Track down each line that has the word "recreates" and copy it.

» **Materials provided**
-=-=-

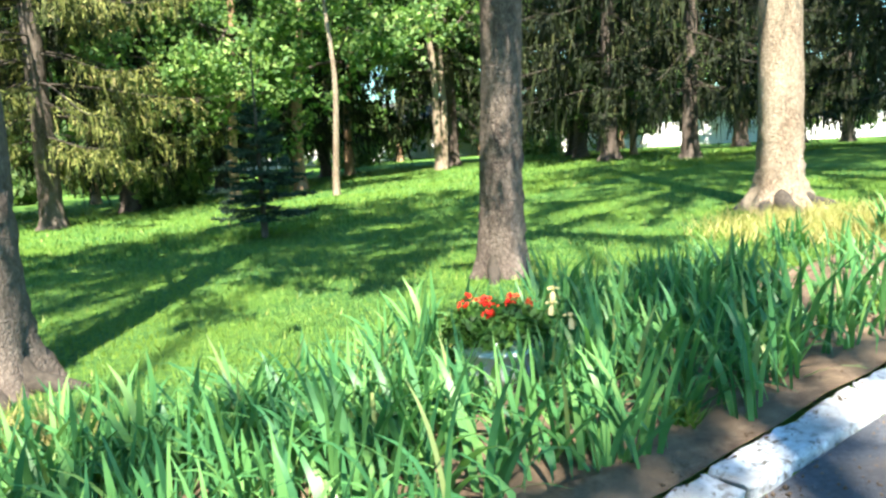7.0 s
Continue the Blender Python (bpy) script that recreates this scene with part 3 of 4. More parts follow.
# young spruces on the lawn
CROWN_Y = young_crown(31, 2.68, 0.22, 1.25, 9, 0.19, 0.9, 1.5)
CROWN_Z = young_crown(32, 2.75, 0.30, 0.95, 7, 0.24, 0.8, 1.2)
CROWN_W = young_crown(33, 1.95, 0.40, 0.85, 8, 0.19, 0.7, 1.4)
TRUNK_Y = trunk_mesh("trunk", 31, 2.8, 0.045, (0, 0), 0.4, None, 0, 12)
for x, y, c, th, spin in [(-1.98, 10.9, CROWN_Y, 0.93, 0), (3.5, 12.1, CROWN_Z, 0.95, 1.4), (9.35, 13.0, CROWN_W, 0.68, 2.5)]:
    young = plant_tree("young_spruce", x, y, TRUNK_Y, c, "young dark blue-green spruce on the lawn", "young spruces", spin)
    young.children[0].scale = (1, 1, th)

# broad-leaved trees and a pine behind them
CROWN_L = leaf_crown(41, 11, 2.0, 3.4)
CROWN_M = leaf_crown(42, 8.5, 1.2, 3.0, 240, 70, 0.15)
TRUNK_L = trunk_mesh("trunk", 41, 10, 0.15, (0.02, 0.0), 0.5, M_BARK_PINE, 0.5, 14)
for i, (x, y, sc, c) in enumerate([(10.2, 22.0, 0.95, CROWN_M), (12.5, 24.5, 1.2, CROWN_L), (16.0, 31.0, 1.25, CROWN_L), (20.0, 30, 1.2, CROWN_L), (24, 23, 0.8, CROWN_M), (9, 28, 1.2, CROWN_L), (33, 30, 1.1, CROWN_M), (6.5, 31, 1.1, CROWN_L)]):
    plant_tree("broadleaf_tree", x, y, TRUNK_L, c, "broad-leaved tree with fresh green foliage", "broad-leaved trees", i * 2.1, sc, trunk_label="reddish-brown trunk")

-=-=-

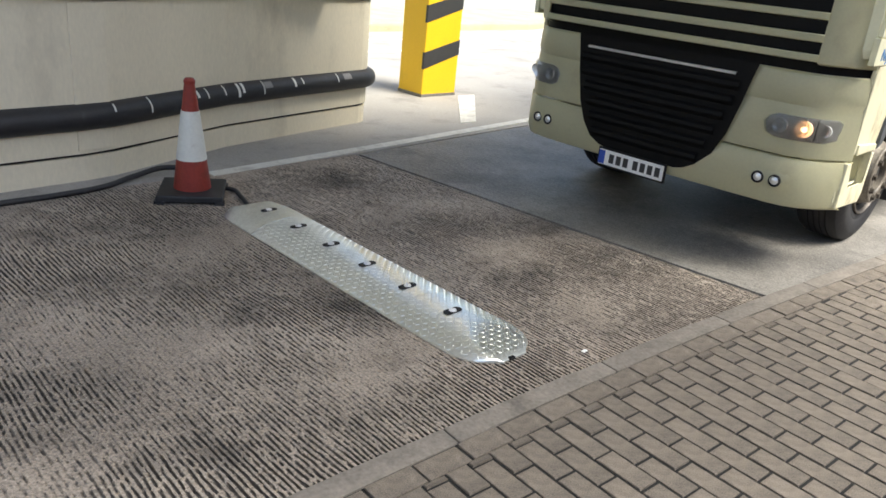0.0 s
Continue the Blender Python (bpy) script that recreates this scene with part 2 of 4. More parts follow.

-=-=-

» **Exercise result**
Continue the Blender Python (bpy) script that recreates this scene with part 3 of 4. More parts follow.
Continue the Blender Python (bpy) script that recreates this scene with part 2 of 4. More parts follow.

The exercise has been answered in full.